On September 5, 2009, a group of people gathered in Berlin, Germany to encourage the German government to stick with its plan to phase out the 17 nuclear power plants that current provide about 1/3 of its electricity supply. The organizers claim that the gathering included between 30,000-50,000 people from all across Germany and its neighboring countries of France, Denmark and Austria led by farm tractors said to be mostly from the Wendland area of Germany, located approximately 250 kilometers away from Berlin. Most of the media reports that I have read on the protest have reported that these farm tractor drivers are motivated by the desire to close the used fuel storage site hosted in a salt dome in Gorleben, which is in the Wendland region.
I remain a skeptic about the motives of the protesters and hope that the 82 million people in Germany that did not take part in the protest do some critical thinking and questioning before going to the polls later this month to elect a government that may or may not decide to extend the lives of the existing nuclear plants.
Here are some factors to consider:
- Who benefits if the plants are forced to stop producing power?
- Do farmers expect to gain additional markets for biofuels as a result of the phase out?
- Do natural gas suppliers expect to gain additional markets as a result of the phase out?
- Do companies in neighboring countries expect to sell additional electricity into Germany as a result of the phase out?
- Do coal suppliers expect to gain additional markets as a result of the phase out?
- Will wind and solar producers continue to sell more product with the phase out than with an extension of nuclear plant operation?
- Will Gerhard Schroeder’s income increase as Gazprom’s sales of natural gas into Germany increase?
After thinking hard about who wins if German utilities are forced to shut down relatively young nuclear power plants that have already been bought and paid for, consider what might happen if the plants do shut down with the potential for additional decades of reliable operation. Figure out if you will be a winner or a loser in the game.

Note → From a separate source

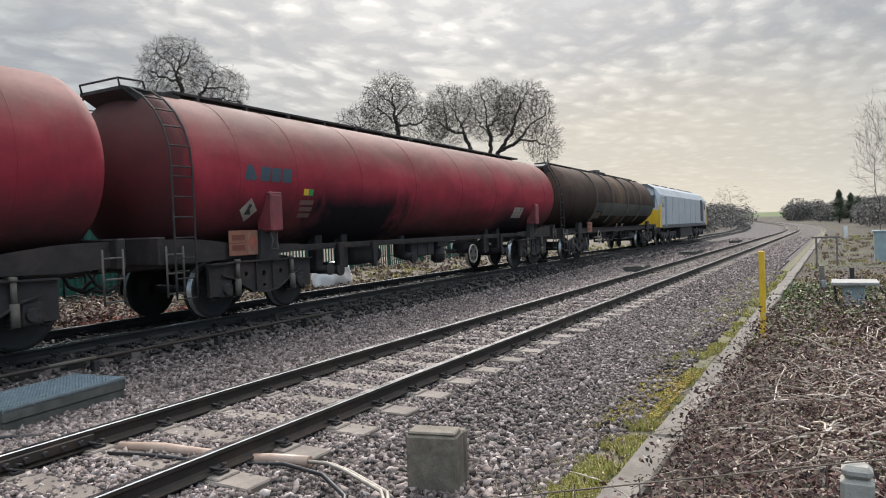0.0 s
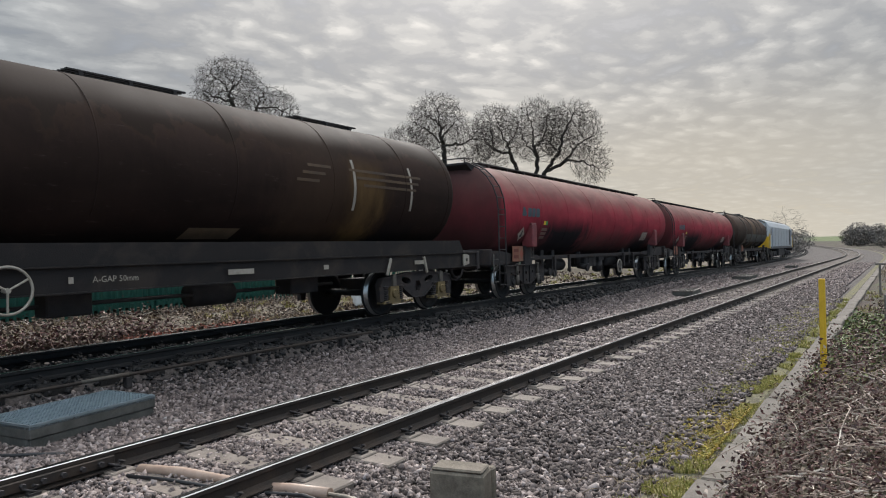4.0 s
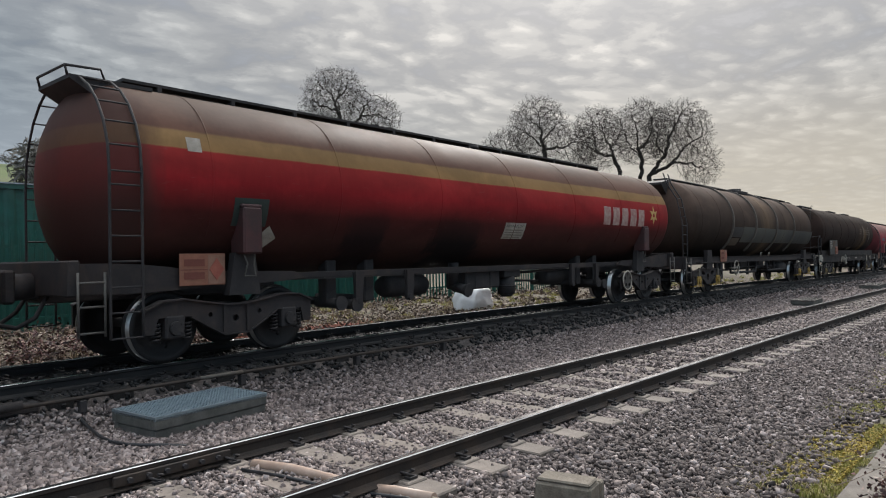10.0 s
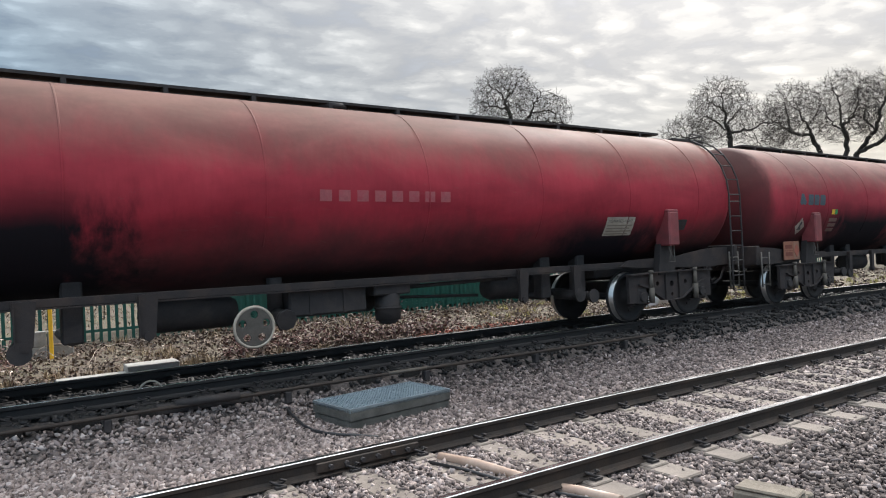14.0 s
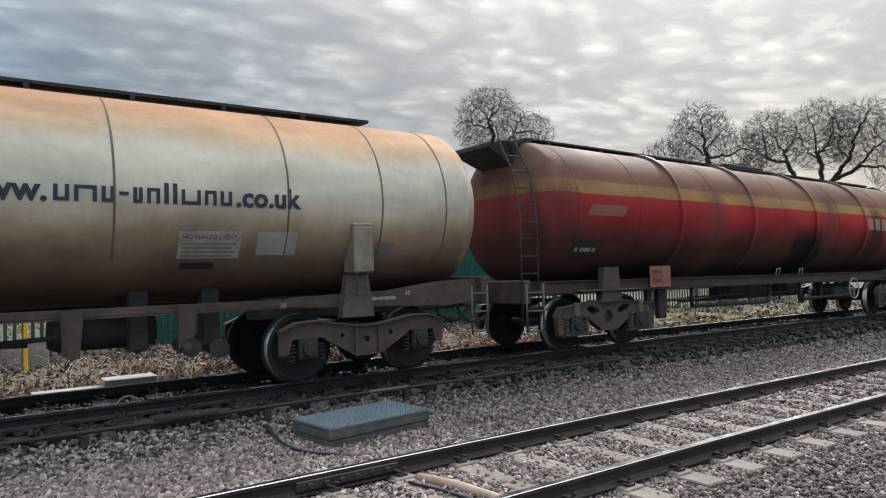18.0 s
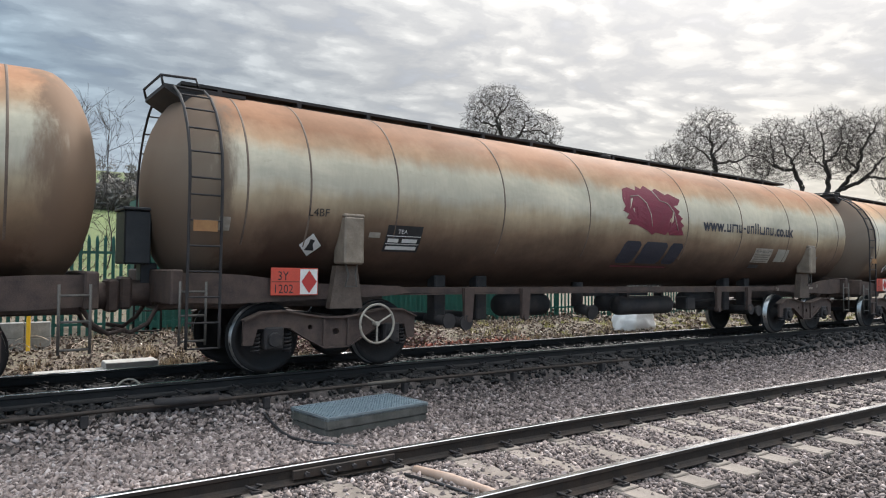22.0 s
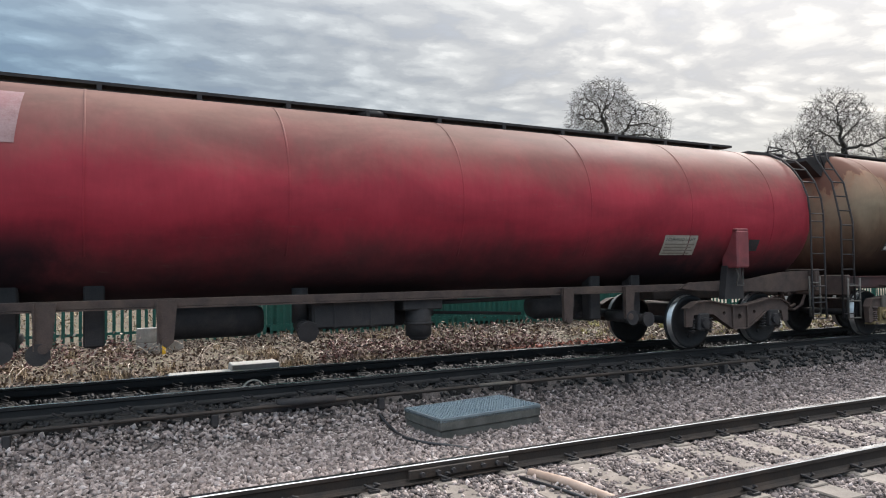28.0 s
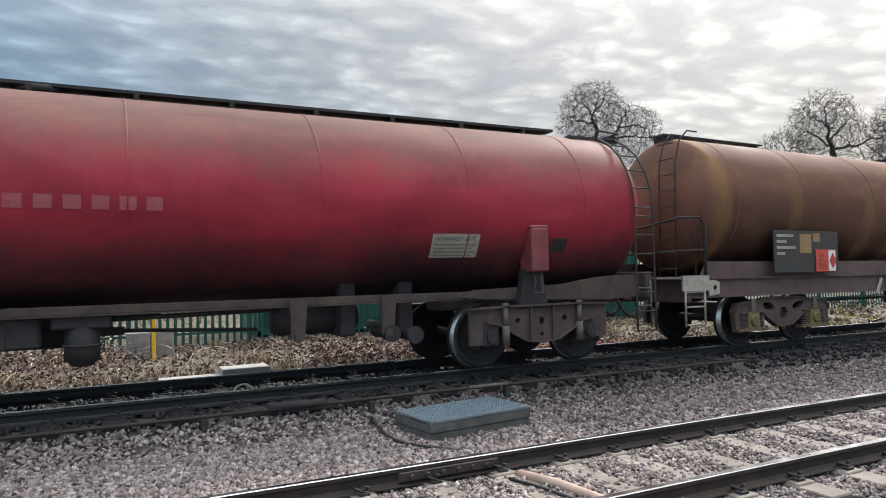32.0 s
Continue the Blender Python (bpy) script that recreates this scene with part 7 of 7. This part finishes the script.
def line_details():
    """Joint plates, rodding and a bond on the rails."""
    fp = tagged(new("fishplate"), "bolted steel fishplate joining two near rails", "rail joint")
    part("joint_bar", lambda bm: box(bm, 2.25, 3.25, NEAR_Y + GAUGE - 0.062, NEAR_Y + GAUGE - 0.036, -0.125, -0.04, 0.008), RAIL, fp)
    for i in range(6):
        part("bolt", lambda bm: rod(bm, (0, 0, 0), (0, -0.04, 0), 0.022, None, 6), GRIME, fp, key="fpbolt", at=(2.37 + 0.15 * i, NEAR_Y + GAUGE - 0.062, -0.082))
    rd = tagged(new("point_rodding"), "long steel rod beside the far rail on small stools", "rodding")
    part("rod", lambda bm: tube(bm, [(-6, 8.12, 0.115), (1.0, 8.12, 0.115), (4.3, 8.12, 0.12), (9.8, 8.12, 0.115)], 0.022, 8), RAIL, rd)
    for i in range(8):
        part("stool", lambda bm: box(bm, -0.04, 0.04, -0.05, 0.05, -0.05, 0.09, 0.01), GRIME, rd, key="stool", at=(-5 + 2.0 * i, 8.14, 0.0))
    part("crank", lambda bm: (box(bm, 1.5, 2.6, 8.2, 8.36, 0.02, 0.13, 0.02), rod(bm, (1.7, 8.15, 0.14), (2.4, 8.1, 0.14), 0.05)), GRIME, rd, "black clamp on the rail's foot")
    # an added length of lighter steel stands for the rod's pale highlight
    part("pale_sleeve", lambda bm: rod(bm, (4.4, 8.12, 0.125), (5.0, 8.12, 0.125), 0.026), DIRTY_STEEL, rd)
    bond = tagged(new("rail_bond"), "looped cable bond between the far rails", "cable")
    part("loop", lambda bm: tube(bm, [(1.62 + 0.16 * math.cos(a), 9.2, 0.08 + 0.20 * math.sin(a)) for a in [math.pi * i / 10 for i in range(11)]], 0.014, 6), DIRTY_WHITE, bond)
    # steel hoops of a growing tunnel on the field
    t = tagged(new("tunnel_frame"), "bare white hoops of a growing tunnel on the field", "tunnel frame")
    for i in range(7):
        x = -9.5 + 2.0 * i
        y = 74.0
        z = ground_z(x, y)
        part("hoop", lambda bm, x=x, y=y, z=z: tube(bm, [(x + 0.9 * math.cos(a), y, z + 0.8 + 0.9 * math.sin(a)) for a in [math.pi * k / 8 for k in range(9)]], 0.05, 5), WHITE, t)
        part("leg", lambda bm, x=x, y=y, z=z: rod(bm, (x + 0.9, y, z - 0.2), (x + 0.9, y, z + 0.8), 0.05, None, 5), WHITE, t)
    part("ridge_rail", lambda bm: (rod(bm, (-10.5, 74, ground_z(0, 74) + 1.7), (3.6, 74, ground_z(0, 74) + 1.7), 0.05, None, 5)), WHITE, t)


line_details()


# ---------------------------------------------------------------- what moves
def settle(ob):
    """Lets a still thing down with the fall of the line."""
    if abs(ob.location.x) + abs(ob.location.y) > 1e-6:
        ob.location.z -= float(fall(ob.location.x, ob.location.y))
        return
    if ob.type == "MESH" and ob.data.users == 1:
        co = np.empty(len(ob.data.vertices) * 3, np.float32)
        ob.data.vertices.foreach_get("co", co)
        co = co.reshape(-1, 3)
        co[:, 2] -= fall(co[:, 0], co[:, 1])
        ob.data.vertices.foreach_set("co", co.ravel())
        ob.data.update()
    for c in ob.children:
        settle(c)


for thing in [o for o in bpy.data.objects if o.parent is None and o.type in ("MESH", "EMPTY", "CURVE") and o not in TRAIN and o is not LOCO]:
    settle(thing)


def motions():
    ts = [0.5 * i for i in range(65)]
    def key(ob, lead):
        rows = []
        for t in ts:
            s = run(t) + lead
            x, y, a = along(s, FAR_MID)
            u = min(x, 95.0) - 6.0
            rows.append((t, pose(x, y, far_z(x) - float(fall(x, y)), 0, math.degrees(0.00475 * (1 + u / math.sqrt(u * u + 16))) if x < 95 else 0.0, math.degrees(a))))
        walk(ob, rows)
    for i, w in enumerate(TRAIN, 1):
        key(w, 9.0 - WAGON * i + {3: 0.18, 4: 0.27, 5: 0.2, 6: 0.13}.get(i, 0.0))
    key(LOCO, 10.66)
    # all the wheels roll alike
    first = WHEELSETS[0]
    rows = []
    for i in range(32 * 15 + 1):
        t = i / 15
        rows.append((t, Matrix.Rotation((run(t) - run(0)) / WHEEL_R, 4, "Y")))
    walk(first, rows)
    keys = first.animation_data
    for ob in WHEELSETS[1:]:
        ob.rotation_mode = "QUATERNION"
        own = ob.animation_data_create()
        own.action = keys.action
        own.action_slot = keys.action_slot


motions()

- Will the price of electricity increase or decrease as a result of the investments required in replacement power?
- Will the air downwind of Germany get cleaner or dirtier?
- Will the cost of heating with natural gas increase or decrease as a result of increased competition for fuel with electricity production?
- Will the cost of manufacturing chemicals increase or decrease as a result of increased competition for hydrocarbon raw materials with electricity production?
- Will the cost of manufacturing in other energy intensive businesses increase or decrease?
- Will jobs leave the country as companies search for lower cost energy for manufacturing?
Once German voters have punched through the rhetoric and dug deeply into the issues of winners and losers, I expect that they will make a reasonable choice. I do not expect that the winners listed above will give up quietly. Many close observers agree that there will continue to be clashes, protests, and demonstrations. I just hope that they do not result in some of the violence that has been seen in previous episodes on this very contentious issue.